Transcribe the listing exactly, leaving out every picture.

— GIVEN MATERIAL —
↓
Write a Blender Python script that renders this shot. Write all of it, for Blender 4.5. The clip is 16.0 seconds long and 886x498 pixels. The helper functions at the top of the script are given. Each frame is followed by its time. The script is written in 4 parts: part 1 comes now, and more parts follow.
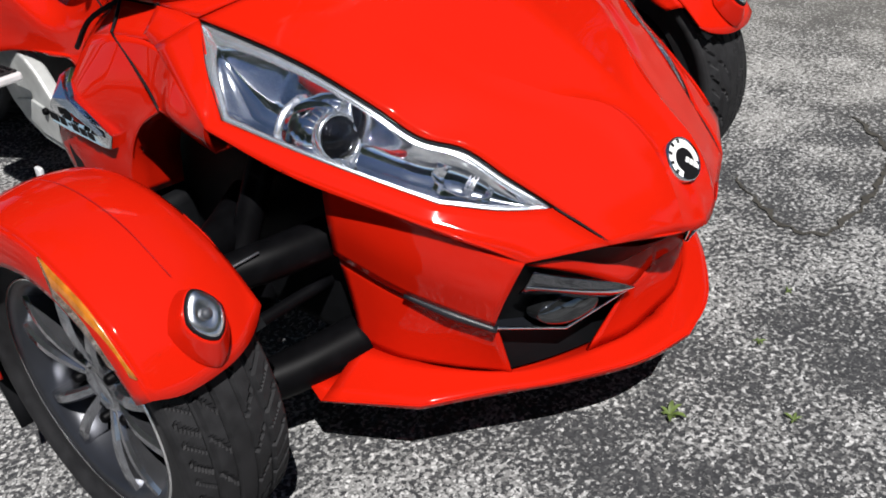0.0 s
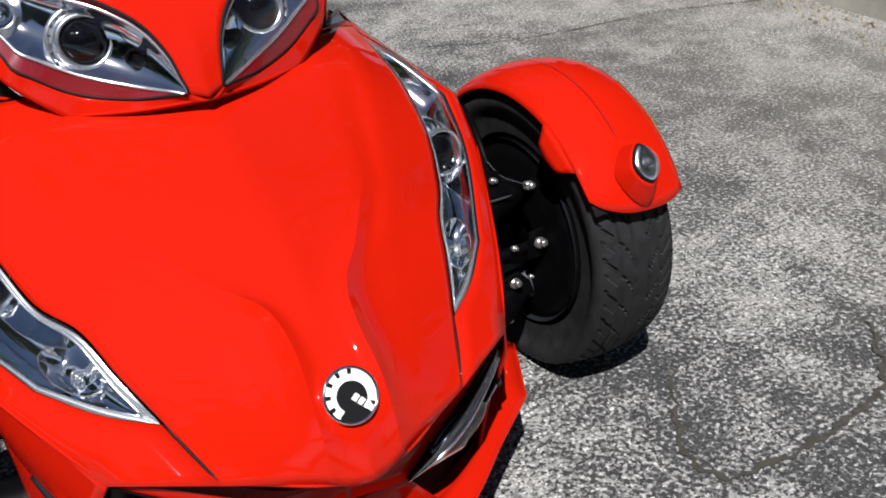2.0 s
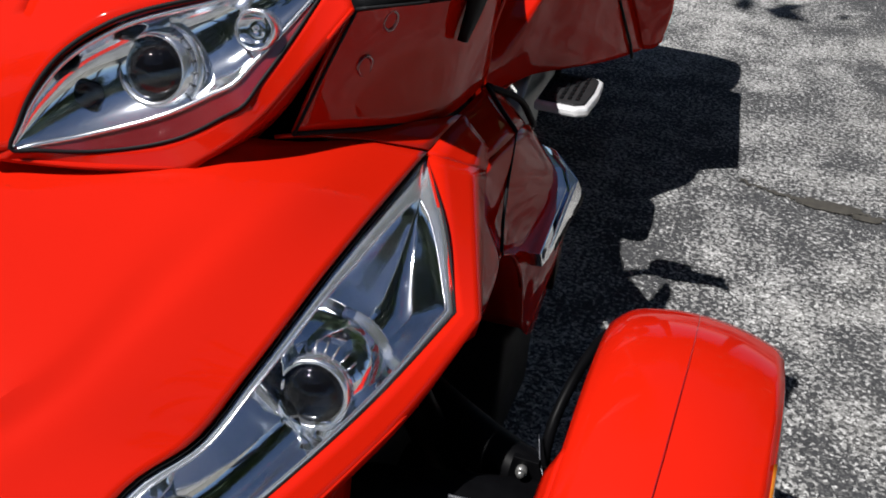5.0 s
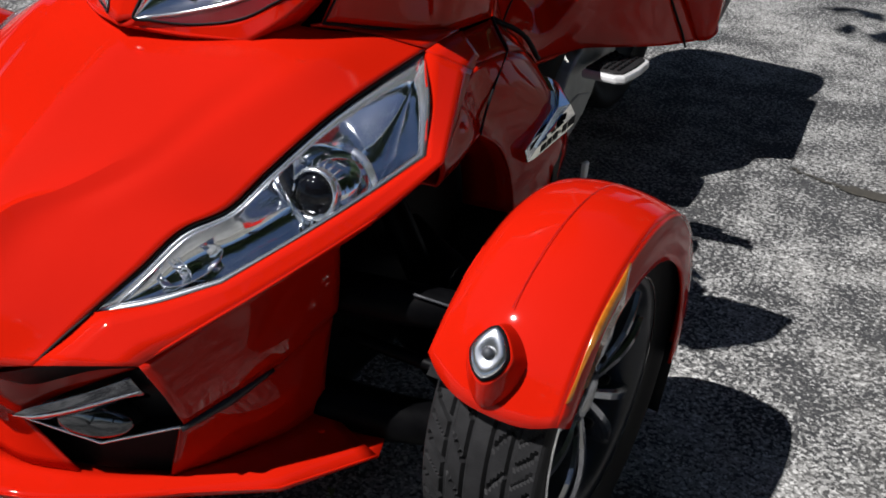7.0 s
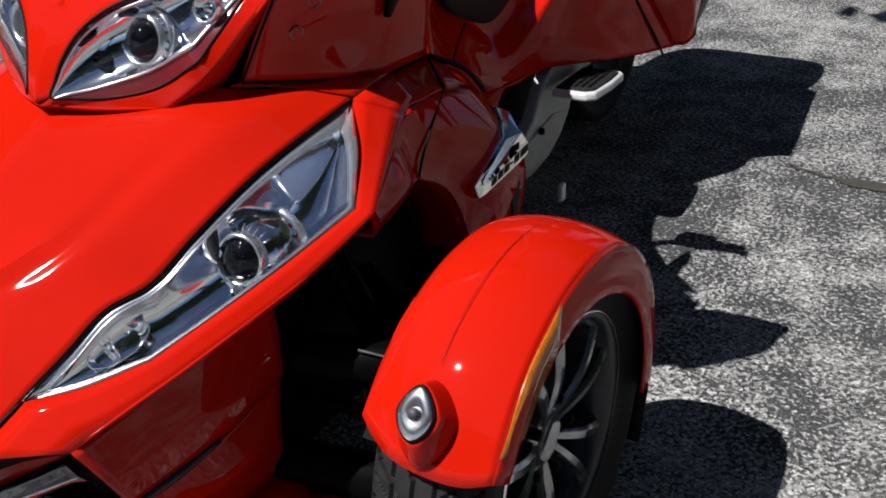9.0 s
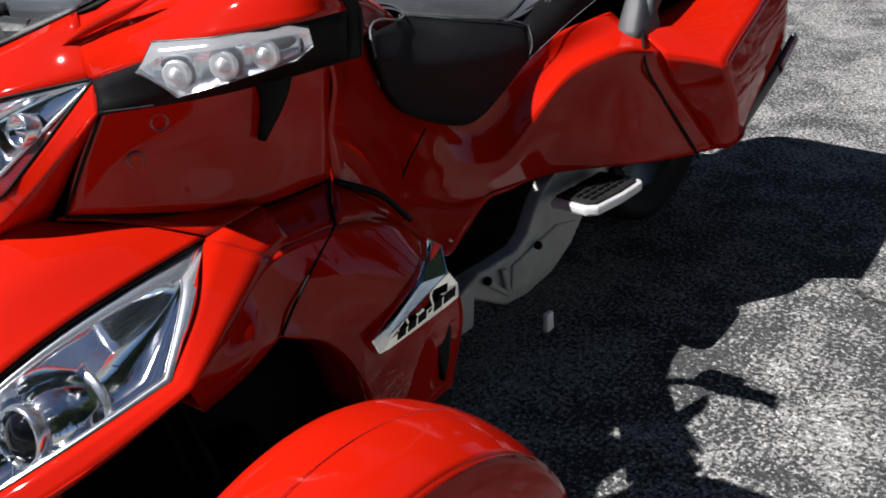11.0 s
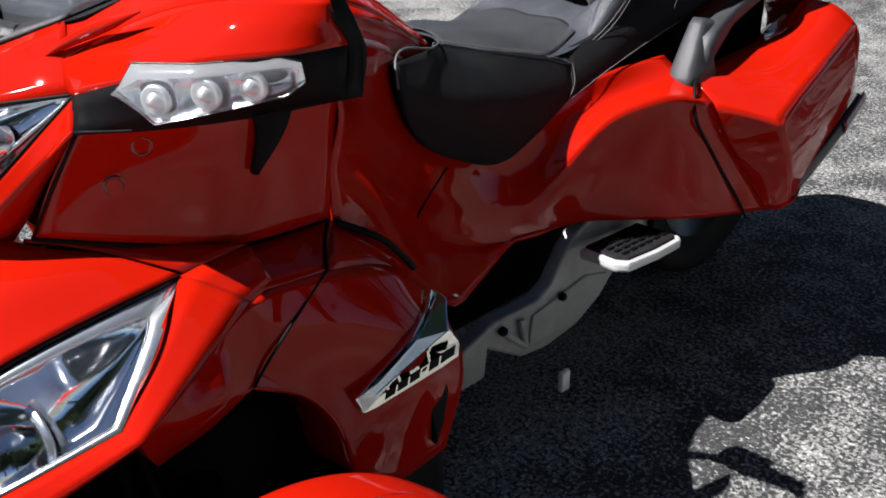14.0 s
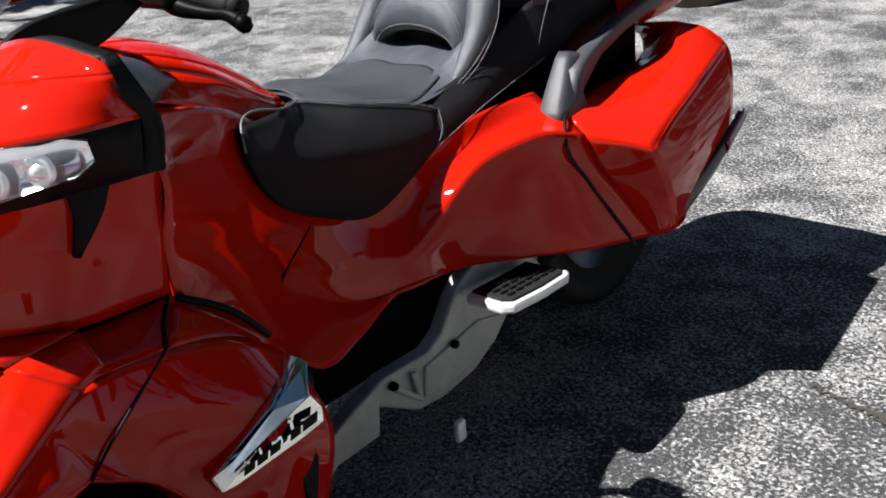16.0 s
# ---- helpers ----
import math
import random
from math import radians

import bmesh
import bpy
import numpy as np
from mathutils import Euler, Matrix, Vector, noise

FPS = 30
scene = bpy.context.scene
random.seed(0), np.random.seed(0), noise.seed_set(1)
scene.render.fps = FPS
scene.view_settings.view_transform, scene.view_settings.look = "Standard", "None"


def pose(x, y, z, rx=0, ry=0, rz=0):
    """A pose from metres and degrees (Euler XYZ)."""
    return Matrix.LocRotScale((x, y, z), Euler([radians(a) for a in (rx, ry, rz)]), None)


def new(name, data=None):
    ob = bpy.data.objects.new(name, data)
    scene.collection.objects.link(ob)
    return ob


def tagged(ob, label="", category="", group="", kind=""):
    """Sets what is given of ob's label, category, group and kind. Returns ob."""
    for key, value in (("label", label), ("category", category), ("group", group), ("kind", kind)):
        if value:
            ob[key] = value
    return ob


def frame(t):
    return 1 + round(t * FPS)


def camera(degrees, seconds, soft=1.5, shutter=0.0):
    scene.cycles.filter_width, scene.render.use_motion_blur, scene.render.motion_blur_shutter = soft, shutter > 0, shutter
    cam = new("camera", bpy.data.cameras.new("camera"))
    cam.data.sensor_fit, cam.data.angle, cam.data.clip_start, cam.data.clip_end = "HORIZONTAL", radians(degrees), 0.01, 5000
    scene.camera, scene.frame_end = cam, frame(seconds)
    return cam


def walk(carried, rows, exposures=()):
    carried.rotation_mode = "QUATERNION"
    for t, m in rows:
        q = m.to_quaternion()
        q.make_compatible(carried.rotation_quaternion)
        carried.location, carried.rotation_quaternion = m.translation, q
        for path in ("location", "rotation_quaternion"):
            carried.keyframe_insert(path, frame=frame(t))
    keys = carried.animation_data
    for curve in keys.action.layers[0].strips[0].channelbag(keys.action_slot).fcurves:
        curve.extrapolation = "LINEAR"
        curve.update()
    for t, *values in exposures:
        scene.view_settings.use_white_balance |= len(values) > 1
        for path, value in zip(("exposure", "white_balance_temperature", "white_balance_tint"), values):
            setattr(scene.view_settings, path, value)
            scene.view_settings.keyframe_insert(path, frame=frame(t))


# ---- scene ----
cam = camera(47.79, 16.0, 1.8)
PATH = [
    (0.0, pose(-1.2054, -0.0063, 1.2255, 57.074, 4.035, -48.878)),
    (0.2, pose(-1.1309, -0.0773, 1.2372, 58.311, 3.845, -47.249)),
    (0.5, pose(-1.0031, -0.1992, 1.2377, 60.708, -0.568, -41.898)),
    (0.7, pose(-0.9316, -0.2647, 1.2342, 59.967, -0.298, -40.371)),
    (1.0, pose(-0.8013, -0.2862, 1.2338, 61.490, 4.333, -39.280)),
    (1.2, pose(-0.6998, -0.2751, 1.2281, 60.273, 4.185, -38.369)),
    (1.5, pose(-0.5347, -0.2504, 1.2400, 60.883, -0.282, -35.043)),
    (1.7, pose(-0.4535, -0.2403, 1.2484, 60.163, 0.307, -34.572)),
    (2.0, pose(-0.3651, -0.2329, 1.2370, 59.858, 2.084, -31.095)),
    (2.2, pose(-0.2909, -0.2352, 1.2312, 59.999, 5.626, -25.158)),
    (2.5, pose(-0.1049, -0.2653, 1.2451, 62.351, 2.579, -15.409)),
    (2.7, pose(-0.0015, -0.2840, 1.2607, 64.208, 0.240, -13.108)),
    (3.0, pose(0.1220, -0.2573, 1.2600, 64.001, 2.708, -11.840)),
    (3.2, pose(0.2059, -0.1936, 1.2340, 62.593, 1.686, -11.825)),
    (3.5, pose(0.3244, -0.0598, 1.2407, 62.887, -1.680, -8.768)),
    (3.7, pose(0.3757, 0.0062, 1.2525, 62.009, 0.906, -7.095)),
    (4.0, pose(0.4246, 0.1102, 1.2417, 58.496, 1.722, -8.085)),
    (4.2, pose(0.4460, 0.1662, 1.2261, 57.574, 1.591, -5.775)),
    (4.5, pose(0.5230, 0.2215, 1.2236, 57.115, 1.164, 5.146)),
    (5.0, pose(0.6794, 0.3440, 1.2346, 56.843, -3.756, 20.048)),
    (5.2, pose(0.7464, 0.3355, 1.2200, 55.465, -2.000, 21.700)),
    (7.3, pose(1.1188, 0.0041, 1.2415, 59.364, -2.801, 30.881)),
    (7.5, pose(1.1228, 0.0120, 1.2445, 59.367, -2.581, 30.584)),
    (7.7, pose(1.1240, 0.0184, 1.2439, 59.568, -2.216, 29.152)),
    (8.0, pose(1.1186, 0.0116, 1.2435, 60.041, -0.577, 30.402)),
    (8.2, pose(1.1142, 0.0202, 1.2622, 61.619, 1.781, 29.697)),
    (8.5, pose(1.1415, 0.0337, 1.2637, 60.737, 2.092, 28.806)),
    (8.7, pose(1.1650, 0.0660, 1.2583, 59.880, 2.696, 28.692)),
    (9.0, pose(1.2141, 0.1556, 1.2598, 59.889, 3.381, 30.414)),
    (9.2, pose(1.2596, 0.2244, 1.2610, 61.716, 3.306, 32.329)),
    (9.5, pose(1.3254, 0.3060, 1.2584, 63.529, 2.800, 36.125)),
    (9.7, pose(1.3574, 0.3462, 1.2573, 62.427, 4.040, 37.927)),
    (10.0, pose(1.3642, 0.4119, 1.2499, 63.746, 5.391, 37.277)),
    (10.2, pose(1.3582, 0.4747, 1.2515, 62.865, 5.331, 38.130)),
    (12.3, pose(1.2953, 0.6958, 1.2547, 63.542, 2.679, 39.881)),
    (12.5, pose(1.2919, 0.6887, 1.2619, 64.678, 2.305, 39.209)),
    (12.7, pose(1.2881, 0.6758, 1.2540, 64.636, 1.755, 38.650)),
    (13.0, pose(1.2804, 0.6748, 1.2494, 64.547, 1.826, 39.091)),
    (13.2, pose(1.2838, 0.6830, 1.2479, 63.248, 2.478, 39.654)),
    (13.5, pose(1.2820, 0.7105, 1.2476, 63.756, 2.098, 41.086)),
    (13.7, pose(1.2897, 0.7364, 1.2485, 63.812, 1.538, 43.468)),
    (14.0, pose(1.2918, 0.7849, 1.2517, 63.364, 0.715, 44.791)),
    (14.2, pose(1.2909, 0.8054, 1.2515, 63.188, 0.601, 44.875)),
    (14.5, pose(1.2839, 0.8147, 1.2496, 62.383, 0.120, 44.260)),
    (14.7, pose(1.2808, 0.8089, 1.2472, 63.423, -0.558, 43.878)),
    (15.0, pose(1.2918, 0.7987, 1.2519, 64.966, -0.887, 43.252)),
    (15.2, pose(1.3023, 0.7963, 1.2546, 65.676, -0.475, 42.705)),
    (15.5, pose(1.3172, 0.8030, 1.2540, 66.066, 1.029, 42.789)),
    (15.7, pose(1.3360, 0.8317, 1.2512, 65.533, 2.848, 41.746)),
    (16.0, pose(1.3745, 0.9087, 1.2428, 65.767, 4.894, 40.242)),
]
walk(cam, PATH, ((0.0, 0.65), (1.0, 0.6), (2.5, 0.7), (4.0, 0.85), (5.0, 0.7), (8.0, 0.55), (10.0, 0.7), (12.5, 0.9), (14.0, 0.95), (15.0, 1.05), (16.0, 1.3)))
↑
— RESULT OF THIS EXERCISE —
Write a Blender Python script that renders this shot. Write all of it, for Blender 4.5. The clip is 16.0 seconds long and 886x498 pixels. The helper functions at the top of the script are given. Each frame is followed by its time. The script is written in 4 parts: part 1 comes now, and more parts follow.
0.0 s
2.0 s
5.0 s
7.0 s
9.0 s
11.0 s
14.0 s
16.0 s
# ---- helpers ----
import math
import random
from math import radians

import bmesh
import bpy
import numpy as np
from mathutils import Euler, Matrix, Vector, noise

FPS = 30
scene = bpy.context.scene
random.seed(0), np.random.seed(0), noise.seed_set(1)
scene.render.fps = FPS
scene.view_settings.view_transform, scene.view_settings.look = "Standard", "None"


def pose(x, y, z, rx=0, ry=0, rz=0):
    """A pose from metres and degrees (Euler XYZ)."""
    return Matrix.LocRotScale((x, y, z), Euler([radians(a) for a in (rx, ry, rz)]), None)


def new(name, data=None):
    ob = bpy.data.objects.new(name, data)
    scene.collection.objects.link(ob)
    return ob


def tagged(ob, label="", category="", group="", kind=""):
    """Sets what is given of ob's label, category, group and kind. Returns ob."""
    for key, value in (("label", label), ("category", category), ("group", group), ("kind", kind)):
        if value:
            ob[key] = value
    return ob


def frame(t):
    return 1 + round(t * FPS)


def camera(degrees, seconds, soft=1.5, shutter=0.0):
    scene.cycles.filter_width, scene.render.use_motion_blur, scene.render.motion_blur_shutter = soft, shutter > 0, shutter
    cam = new("camera", bpy.data.cameras.new("camera"))
    cam.data.sensor_fit, cam.data.angle, cam.data.clip_start, cam.data.clip_end = "HORIZONTAL", radians(degrees), 0.01, 5000
    scene.camera, scene.frame_end = cam, frame(seconds)
    return cam


def walk(carried, rows, exposures=()):
    carried.rotation_mode = "QUATERNION"
    for t, m in rows:
        q = m.to_quaternion()
        q.make_compatible(carried.rotation_quaternion)
        carried.location, carried.rotation_quaternion = m.translation, q
        for path in ("location", "rotation_quaternion"):
            carried.keyframe_insert(path, frame=frame(t))
    keys = carried.animation_data
    for curve in keys.action.layers[0].strips[0].channelbag(keys.action_slot).fcurves:
        curve.extrapolation = "LINEAR"
        curve.update()
    for t, *values in exposures:
        scene.view_settings.use_white_balance |= len(values) > 1
        for path, value in zip(("exposure", "white_balance_temperature", "white_balance_tint"), values):
            setattr(scene.view_settings, path, value)
            scene.view_settings.keyframe_insert(path, frame=frame(t))


# ---- scene ----
cam = camera(47.79, 16.0, 1.8)
PATH = [
    (0.0, pose(-1.2054, -0.0063, 1.2255, 57.074, 4.035, -48.878)),
    (0.2, pose(-1.1309, -0.0773, 1.2372, 58.311, 3.845, -47.249)),
    (0.5, pose(-1.0031, -0.1992, 1.2377, 60.708, -0.568, -41.898)),
    (0.7, pose(-0.9316, -0.2647, 1.2342, 59.967, -0.298, -40.371)),
    (1.0, pose(-0.8013, -0.2862, 1.2338, 61.490, 4.333, -39.280)),
    (1.2, pose(-0.6998, -0.2751, 1.2281, 60.273, 4.185, -38.369)),
    (1.5, pose(-0.5347, -0.2504, 1.2400, 60.883, -0.282, -35.043)),
    (1.7, pose(-0.4535, -0.2403, 1.2484, 60.163, 0.307, -34.572)),
    (2.0, pose(-0.3651, -0.2329, 1.2370, 59.858, 2.084, -31.095)),
    (2.2, pose(-0.2909, -0.2352, 1.2312, 59.999, 5.626, -25.158)),
    (2.5, pose(-0.1049, -0.2653, 1.2451, 62.351, 2.579, -15.409)),
    (2.7, pose(-0.0015, -0.2840, 1.2607, 64.208, 0.240, -13.108)),
    (3.0, pose(0.1220, -0.2573, 1.2600, 64.001, 2.708, -11.840)),
    (3.2, pose(0.2059, -0.1936, 1.2340, 62.593, 1.686, -11.825)),
    (3.5, pose(0.3244, -0.0598, 1.2407, 62.887, -1.680, -8.768)),
    (3.7, pose(0.3757, 0.0062, 1.2525, 62.009, 0.906, -7.095)),
    (4.0, pose(0.4246, 0.1102, 1.2417, 58.496, 1.722, -8.085)),
    (4.2, pose(0.4460, 0.1662, 1.2261, 57.574, 1.591, -5.775)),
    (4.5, pose(0.5230, 0.2215, 1.2236, 57.115, 1.164, 5.146)),
    (5.0, pose(0.6794, 0.3440, 1.2346, 56.843, -3.756, 20.048)),
    (5.2, pose(0.7464, 0.3355, 1.2200, 55.465, -2.000, 21.700)),
    (7.3, pose(1.1188, 0.0041, 1.2415, 59.364, -2.801, 30.881)),
    (7.5, pose(1.1228, 0.0120, 1.2445, 59.367, -2.581, 30.584)),
    (7.7, pose(1.1240, 0.0184, 1.2439, 59.568, -2.216, 29.152)),
    (8.0, pose(1.1186, 0.0116, 1.2435, 60.041, -0.577, 30.402)),
    (8.2, pose(1.1142, 0.0202, 1.2622, 61.619, 1.781, 29.697)),
    (8.5, pose(1.1415, 0.0337, 1.2637, 60.737, 2.092, 28.806)),
    (8.7, pose(1.1650, 0.0660, 1.2583, 59.880, 2.696, 28.692)),
    (9.0, pose(1.2141, 0.1556, 1.2598, 59.889, 3.381, 30.414)),
    (9.2, pose(1.2596, 0.2244, 1.2610, 61.716, 3.306, 32.329)),
    (9.5, pose(1.3254, 0.3060, 1.2584, 63.529, 2.800, 36.125)),
    (9.7, pose(1.3574, 0.3462, 1.2573, 62.427, 4.040, 37.927)),
    (10.0, pose(1.3642, 0.4119, 1.2499, 63.746, 5.391, 37.277)),
    (10.2, pose(1.3582, 0.4747, 1.2515, 62.865, 5.331, 38.130)),
    (12.3, pose(1.2953, 0.6958, 1.2547, 63.542, 2.679, 39.881)),
    (12.5, pose(1.2919, 0.6887, 1.2619, 64.678, 2.305, 39.209)),
    (12.7, pose(1.2881, 0.6758, 1.2540, 64.636, 1.755, 38.650)),
    (13.0, pose(1.2804, 0.6748, 1.2494, 64.547, 1.826, 39.091)),
    (13.2, pose(1.2838, 0.6830, 1.2479, 63.248, 2.478, 39.654)),
    (13.5, pose(1.2820, 0.7105, 1.2476, 63.756, 2.098, 41.086)),
    (13.7, pose(1.2897, 0.7364, 1.2485, 63.812, 1.538, 43.468)),
    (14.0, pose(1.2918, 0.7849, 1.2517, 63.364, 0.715, 44.791)),
    (14.2, pose(1.2909, 0.8054, 1.2515, 63.188, 0.601, 44.875)),
    (14.5, pose(1.2839, 0.8147, 1.2496, 62.383, 0.120, 44.260)),
    (14.7, pose(1.2808, 0.8089, 1.2472, 63.423, -0.558, 43.878)),
    (15.0, pose(1.2918, 0.7987, 1.2519, 64.966, -0.887, 43.252)),
    (15.2, pose(1.3023, 0.7963, 1.2546, 65.676, -0.475, 42.705)),
    (15.5, pose(1.3172, 0.8030, 1.2540, 66.066, 1.029, 42.789)),
    (15.7, pose(1.3360, 0.8317, 1.2512, 65.533, 2.848, 41.746)),
    (16.0, pose(1.3745, 0.9087, 1.2428, 65.767, 4.894, 40.242)),
]
walk(cam, PATH, ((0.0, 0.65), (1.0, 0.6), (2.5, 0.7), (4.0, 0.85), (5.0, 0.7), (8.0, 0.55), (10.0, 0.7), (12.5, 0.9), (14.0, 0.95), (15.0, 1.05), (16.0, 1.3)))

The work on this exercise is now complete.